▶ [Direction] Exactly reproduce each line of the listing that follows.

▶ [Raw data]
>>>

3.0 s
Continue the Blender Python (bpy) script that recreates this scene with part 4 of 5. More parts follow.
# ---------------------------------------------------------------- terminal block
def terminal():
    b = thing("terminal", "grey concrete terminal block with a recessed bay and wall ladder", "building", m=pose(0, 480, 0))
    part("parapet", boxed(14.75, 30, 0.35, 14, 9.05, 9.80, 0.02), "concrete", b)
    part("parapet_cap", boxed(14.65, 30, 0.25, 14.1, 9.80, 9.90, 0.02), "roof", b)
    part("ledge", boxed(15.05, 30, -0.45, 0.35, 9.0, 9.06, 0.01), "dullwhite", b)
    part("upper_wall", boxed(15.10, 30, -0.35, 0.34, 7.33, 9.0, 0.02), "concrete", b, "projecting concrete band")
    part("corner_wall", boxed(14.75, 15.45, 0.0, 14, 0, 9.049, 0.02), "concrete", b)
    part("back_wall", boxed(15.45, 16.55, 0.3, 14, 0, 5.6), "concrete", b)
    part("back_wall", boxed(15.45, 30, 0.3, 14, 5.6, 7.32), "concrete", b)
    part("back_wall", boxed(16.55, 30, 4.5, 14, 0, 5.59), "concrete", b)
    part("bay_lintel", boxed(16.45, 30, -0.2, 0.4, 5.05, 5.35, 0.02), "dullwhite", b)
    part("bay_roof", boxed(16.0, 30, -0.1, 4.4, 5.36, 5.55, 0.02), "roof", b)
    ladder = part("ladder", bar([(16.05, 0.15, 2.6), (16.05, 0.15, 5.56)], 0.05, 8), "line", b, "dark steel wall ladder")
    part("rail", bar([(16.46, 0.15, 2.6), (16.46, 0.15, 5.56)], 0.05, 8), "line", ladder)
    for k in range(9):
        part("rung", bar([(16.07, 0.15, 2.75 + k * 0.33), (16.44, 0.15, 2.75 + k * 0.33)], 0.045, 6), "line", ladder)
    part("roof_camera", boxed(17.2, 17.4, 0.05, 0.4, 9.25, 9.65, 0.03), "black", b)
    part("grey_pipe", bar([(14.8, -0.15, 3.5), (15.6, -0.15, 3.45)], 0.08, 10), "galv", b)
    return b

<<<

▶ [Completed task]
3.0 s
Continue the Blender Python (bpy) script that recreates this scene with part 4 of 5. More parts follow.
# ---------------------------------------------------------------- terminal block
def terminal():
    b = thing("terminal", "grey concrete terminal block with a recessed bay and wall ladder", "building", m=pose(0, 480, 0))
    part("parapet", boxed(14.75, 30, 0.35, 14, 9.05, 9.80, 0.02), "concrete", b)
    part("parapet_cap", boxed(14.65, 30, 0.25, 14.1, 9.80, 9.90, 0.02), "roof", b)
    part("ledge", boxed(15.05, 30, -0.45, 0.35, 9.0, 9.06, 0.01), "dullwhite", b)
    part("upper_wall", boxed(15.10, 30, -0.35, 0.34, 7.33, 9.0, 0.02), "concrete", b, "projecting concrete band")
    part("corner_wall", boxed(14.75, 15.45, 0.0, 14, 0, 9.049, 0.02), "concrete", b)
    part("back_wall", boxed(15.45, 16.55, 0.3, 14, 0, 5.6), "concrete", b)
    part("back_wall", boxed(15.45, 30, 0.3, 14, 5.6, 7.32), "concrete", b)
    part("back_wall", boxed(16.55, 30, 4.5, 14, 0, 5.59), "concrete", b)
    part("bay_lintel", boxed(16.45, 30, -0.2, 0.4, 5.05, 5.35, 0.02), "dullwhite", b)
    part("bay_roof", boxed(16.0, 30, -0.1, 4.4, 5.36, 5.55, 0.02), "roof", b)
    ladder = part("ladder", bar([(16.05, 0.15, 2.6), (16.05, 0.15, 5.56)], 0.05, 8), "line", b, "dark steel wall ladder")
    part("rail", bar([(16.46, 0.15, 2.6), (16.46, 0.15, 5.56)], 0.05, 8), "line", ladder)
    for k in range(9):
        part("rung", bar([(16.07, 0.15, 2.75 + k * 0.33), (16.44, 0.15, 2.75 + k * 0.33)], 0.045, 6), "line", ladder)
    part("roof_camera", boxed(17.2, 17.4, 0.05, 0.4, 9.25, 9.65, 0.03), "black", b)
    part("grey_pipe", bar([(14.8, -0.15, 3.5), (15.6, -0.15, 3.45)], 0.08, 10), "galv", b)
    return b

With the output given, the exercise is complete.